Ireland has had lots of visits from the Sparkasse outreach programme, the SBFIC (http://www.sparkassenstiftung.de/en/about-us.html). They have already put a lot of documents together about how a Sparkasse model could work in Ireland.
The Sparkasse do not get involved in financial gambling and actually INCREASED their lending to SMEs throughout the financial crisis to nurse them through the difficult times, and so this helped Germany emerge from the recession far sooner than we did.
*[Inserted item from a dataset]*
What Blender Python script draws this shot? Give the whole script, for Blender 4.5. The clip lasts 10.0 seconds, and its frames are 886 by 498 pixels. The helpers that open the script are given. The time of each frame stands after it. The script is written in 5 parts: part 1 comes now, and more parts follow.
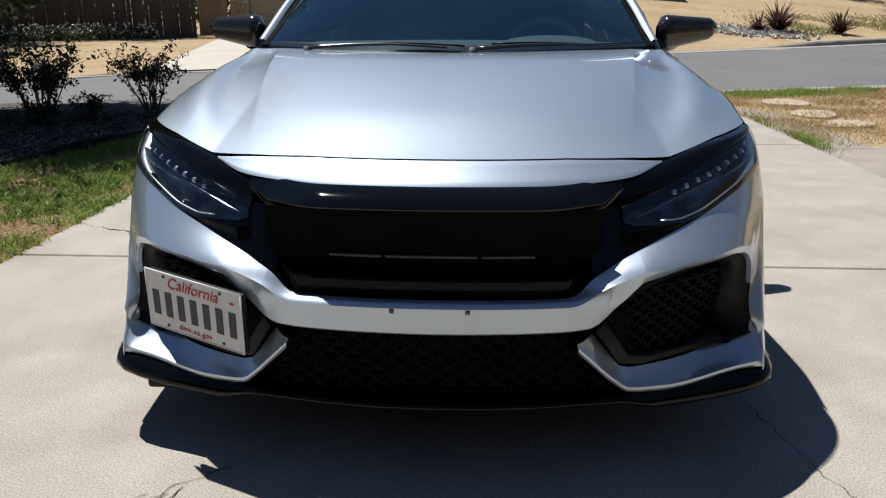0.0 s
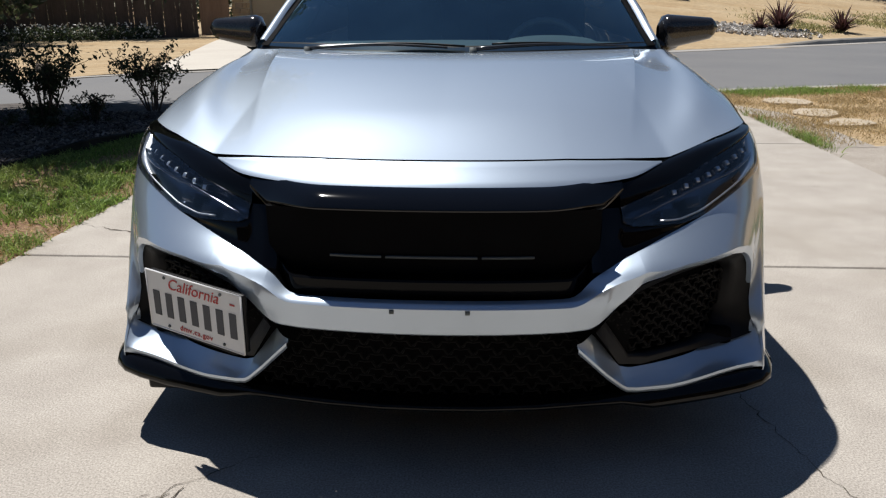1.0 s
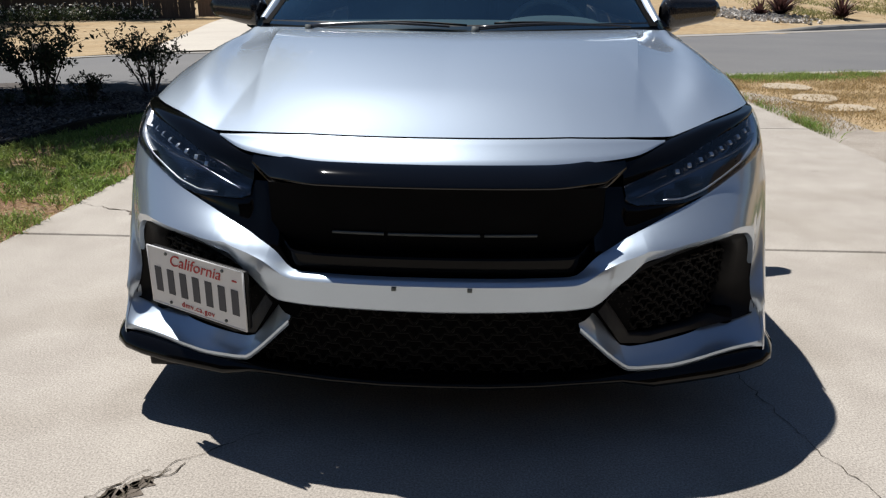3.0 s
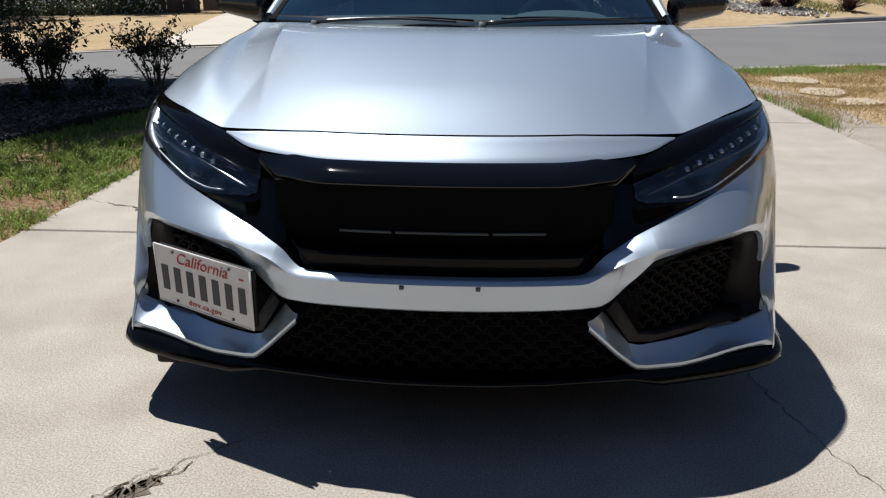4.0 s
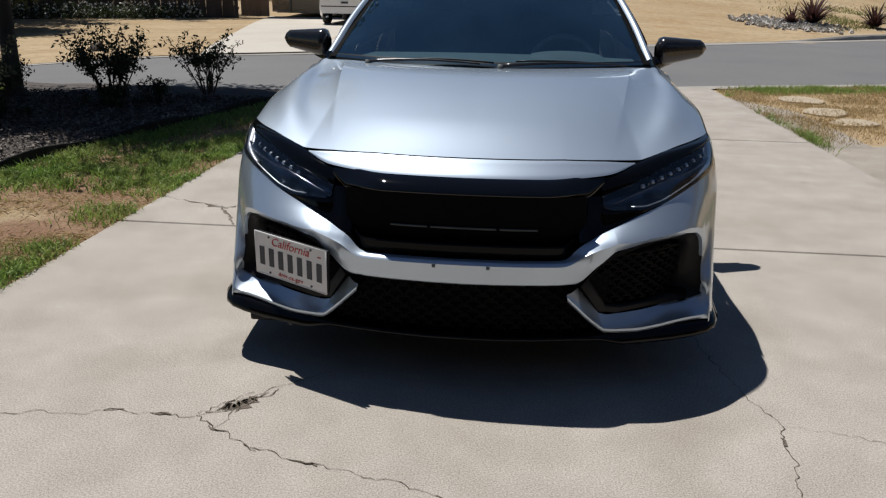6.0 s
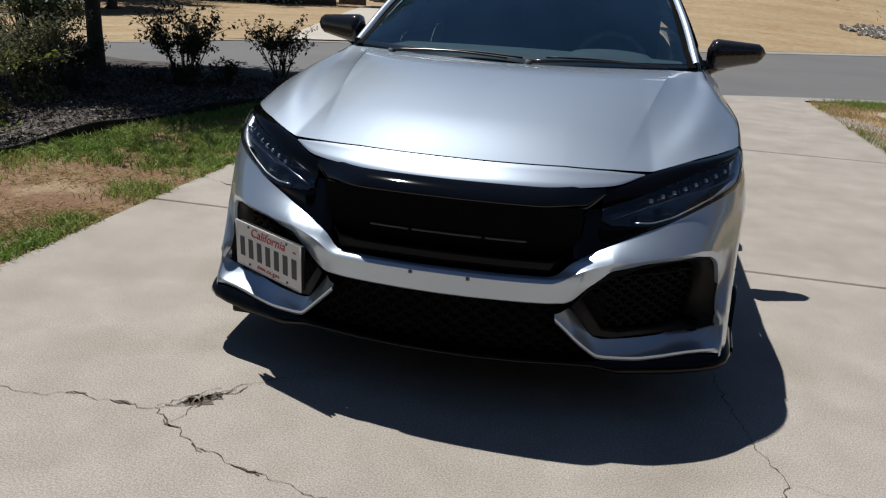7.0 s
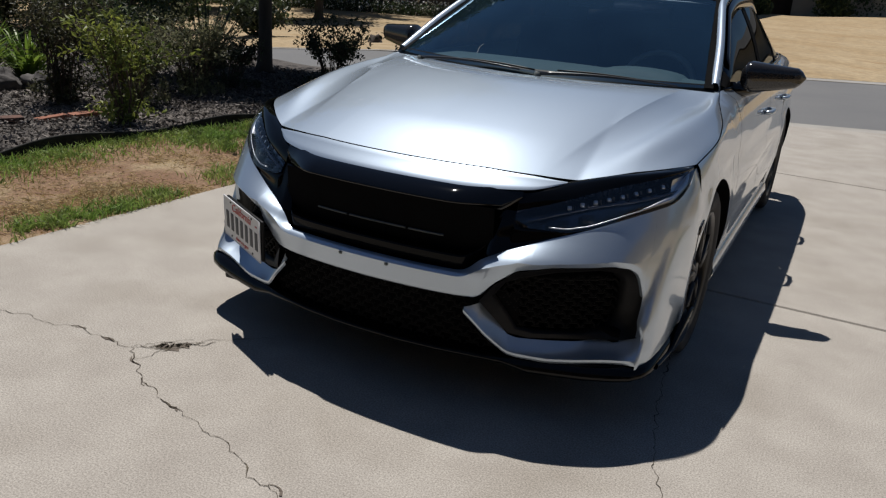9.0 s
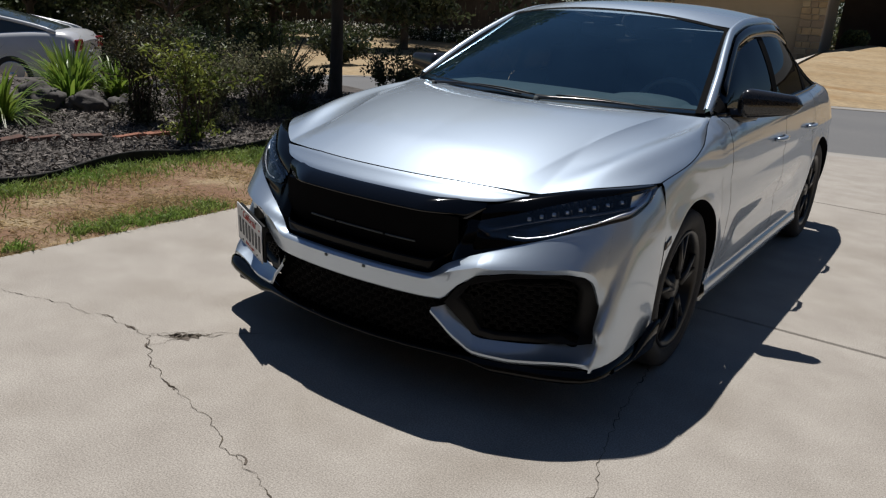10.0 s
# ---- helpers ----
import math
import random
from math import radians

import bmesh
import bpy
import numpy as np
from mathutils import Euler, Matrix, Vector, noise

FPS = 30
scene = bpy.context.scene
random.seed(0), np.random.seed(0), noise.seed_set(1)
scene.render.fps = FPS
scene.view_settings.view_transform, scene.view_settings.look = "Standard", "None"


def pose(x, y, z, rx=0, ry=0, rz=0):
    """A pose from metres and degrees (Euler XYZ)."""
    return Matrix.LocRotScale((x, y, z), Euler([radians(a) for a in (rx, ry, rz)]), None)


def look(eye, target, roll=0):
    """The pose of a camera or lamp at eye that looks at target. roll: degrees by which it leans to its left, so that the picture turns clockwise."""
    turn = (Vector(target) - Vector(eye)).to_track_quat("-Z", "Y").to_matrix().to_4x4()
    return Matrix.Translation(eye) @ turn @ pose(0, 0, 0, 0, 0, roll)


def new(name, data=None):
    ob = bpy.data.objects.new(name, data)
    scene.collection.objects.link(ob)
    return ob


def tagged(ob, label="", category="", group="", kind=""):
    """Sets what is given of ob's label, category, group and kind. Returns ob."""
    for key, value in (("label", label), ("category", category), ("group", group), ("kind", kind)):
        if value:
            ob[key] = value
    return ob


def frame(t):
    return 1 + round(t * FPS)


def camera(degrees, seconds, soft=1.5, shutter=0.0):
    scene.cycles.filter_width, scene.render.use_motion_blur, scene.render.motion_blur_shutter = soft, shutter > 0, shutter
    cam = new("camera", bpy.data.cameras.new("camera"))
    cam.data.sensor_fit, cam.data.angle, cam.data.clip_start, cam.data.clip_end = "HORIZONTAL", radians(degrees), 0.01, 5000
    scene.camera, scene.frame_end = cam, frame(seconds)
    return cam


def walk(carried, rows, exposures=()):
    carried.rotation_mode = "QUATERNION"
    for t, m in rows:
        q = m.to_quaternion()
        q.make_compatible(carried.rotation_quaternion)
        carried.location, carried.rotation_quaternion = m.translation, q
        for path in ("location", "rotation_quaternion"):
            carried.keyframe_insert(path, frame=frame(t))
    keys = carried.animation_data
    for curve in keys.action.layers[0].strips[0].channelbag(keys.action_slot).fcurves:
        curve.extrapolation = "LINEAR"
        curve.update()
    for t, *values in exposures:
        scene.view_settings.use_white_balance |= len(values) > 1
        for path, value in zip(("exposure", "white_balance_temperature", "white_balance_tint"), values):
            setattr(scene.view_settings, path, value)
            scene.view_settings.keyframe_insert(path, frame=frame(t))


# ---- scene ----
# ---------- camera ----------
cam = camera(58.85, 10.0, soft=1.25, shutter=0.0)
# seconds, x, y, z, heading, pitch, lean to the right
ROWS = [
    (0.0, 0.119, -1.626, 1.108, 3.122, -17.189, -0.000),
    (0.5, 0.108, -1.620, 1.106, 2.926, -16.723, -0.244),
    (1.0, 0.124, -1.627, 1.112, 3.272, -17.252, 0.130),
    (1.5, 0.120, -1.631, 1.111, 3.808, -17.480, 0.066),
    (2.0, 0.118, -1.632, 1.101, 3.188, -17.992, -0.375),
    (3.5, 0.108, -1.632, 1.096, 3.006, -18.471, -0.332),
    (4.0, 0.103, -1.618, 1.102, 3.390, -18.810, -0.187),
    (4.2, 0.095, -1.665, 1.116, 3.414, -18.953, -0.229),
    (4.3, 0.092, -1.787, 1.137, 3.287, -18.511, -0.302),
    (4.4, 0.092, -1.920, 1.160, 3.231, -18.064, -0.361),
    (4.5, 0.067, -2.243, 1.226, 2.366, -17.297, -0.673),
    (4.6, 0.051, -2.530, 1.280, 1.357, -16.481, -0.714),
    (5.0, 0.069, -2.474, 1.280, -0.056, -16.325, -0.049),
    (5.5, 0.092, -2.419, 1.291, 2.510, -17.770, 0.046),
    (7.0, 0.441, -2.067, 1.269, 11.823, -19.088, -3.301),
    (7.5, 0.658, -2.056, 1.256, 17.722, -18.891, -2.808),
    (8.0, 0.913, -2.057, 1.292, 21.477, -21.325, -4.364),
    (8.5, 1.097, -2.020, 1.292, 24.132, -20.143, -2.835),
    (9.0, 1.251, -1.972, 1.296, 26.278, -18.752, -4.606),
    (9.5, 1.464, -1.959, 1.328, 29.947, -16.945, -2.748),
    (10.0, 1.689, -1.981, 1.322, 33.006, -17.172, -4.467),
]
walk(cam, [(t, pose(x, y, z, 90 + p, 0, h) @ pose(0, 0, 0, 0, 0, -r)) for t, x, y, z, h, p, r in ROWS],
     exposures=[(0.0, 0.14), (4.2, 0.15), (4.6, 0.14), (5.0, 0.12), (5.7, -0.08), (7.0, -0.25), (10.0, -0.28)])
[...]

Apparently they say they do not recommend that senior managers of recently nationalised banks should stay on as their ethos is so alien to the public banking model of working for the public benefit. Private banks promote people who are driven by commissions and bonuses with no feeling for the common good and with no guilt for what they do. These people are weeded out of Sparkasse banks and in their experience, these managers cannot be changed and cannot be trusted to manage a public bank. If they are kept on or “transferred” into a public bank to make it more “efficient” (we need a different measure for efficiency than pure profits) they cause lots of problems. But if managers are trained and promoted from within, then we can have Sparkassen.
But how to start? Local business people? A buddy system? It’s good that the SBFIC understands this problem and is willing to help countries with banking systems dominated by greedy private banks to the more diversified system that is so successful in Germany (40% of banking in Germany is public banking – national, regional and local)
I’m looking forward to the conference.